Use strong passwords, un-guessable security codes and hardware encryption to defeat advanced threats
As long as you have a password in place, your data is protected, right? The number and types of breaches we saw in 2012 challenge this notion. From LinkedIn to eHarmony to Twitter, cyber thieves have been on the hunt to break the barriers of thousands of simple passwords. And what is most chilling? it’s not going to stop.
Passwords have been around since the dawn of the digital age, but they are not well understood. Simple, overused passwords can’t protect data from even low-skilled hackers. And people are people, and even when they are outfitted with The World’s Most Secure Flash Drive, need a reminder that making your password “password” is no longer (if ever) considered clever or safe.
With rising attention to data privacy and increasing risk of data breaches, there will be more encryption across all devices and platforms in 2013. Which means that it is never too soon to revisit the password. Here are four best practices organizations should follow to improve password strength their organization:
- Passwords must be longer, stronger and un-guessable
Passwords protected in software are subject to offline brute force attacks, which is why web service hacks can be so devastating. Attackers can go through a database of passwords they have obtained and crack them at their leisure. It is remarkable the number of individuals who use the password “password” or “123456”. These passwords are often the first ones breached by cyber-thieves, as can be noted in last years LinkedIn and Twitter breaches.

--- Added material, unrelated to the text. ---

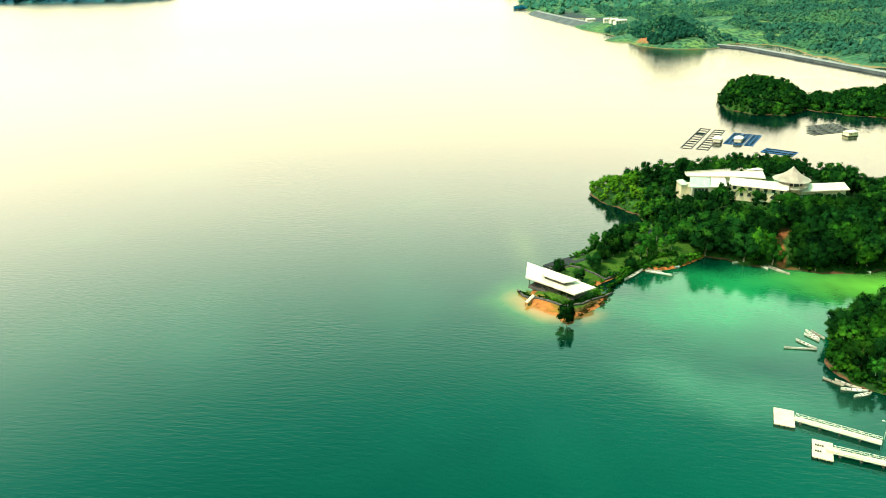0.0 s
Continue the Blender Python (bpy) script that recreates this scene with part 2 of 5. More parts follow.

- Instead, choose a unique password, with character complexity and a combination of both letters and numbers. A strong password should be at least 12 characters long. The rule is that the longer the password, the longer it will protect you. A good hacker can breach an 8-character password in a few days; a 15 character password might take a year.
- To make the password even stronger, the character complexity should be at random, as complexity alone is not enough to stop a hacker in today’s digital age. Having a strong password makes offline attacks much more difficult for hackers.
- Remember Personal Information is Out There
With today’s heavy social media presence, the names of your dog or your mother’s maiden name are no longer confidential information. The public has access to the information you post on your social media site, and unwittingly offer clues to clever hackers. When choosing security questions for password recovery, be mindful of the information that is public, and create passwords that revolve around something actually “private.”
- Use Hardware Encryption to Combat Advanced Software Threads
Avoiding the threat of brute force attacks on passwords requires heavier hardware – hardware encryption, that is. A password protected in the right kind of hardware makes security simpler, because this kind of brute force attack to decrypt the password is not possible. The hardware will lock up after a low number of attempts (set by policy), and then the attack stops.
And finally, a bonus point: Remember to set strong policies and educate employees. Cyber-thieves are becoming more sophisticated, and strong passwords are the best defense. Organizations must create stricter guidelines for employee password security in order to keep their employee’s personal and the company’s corporate data secure.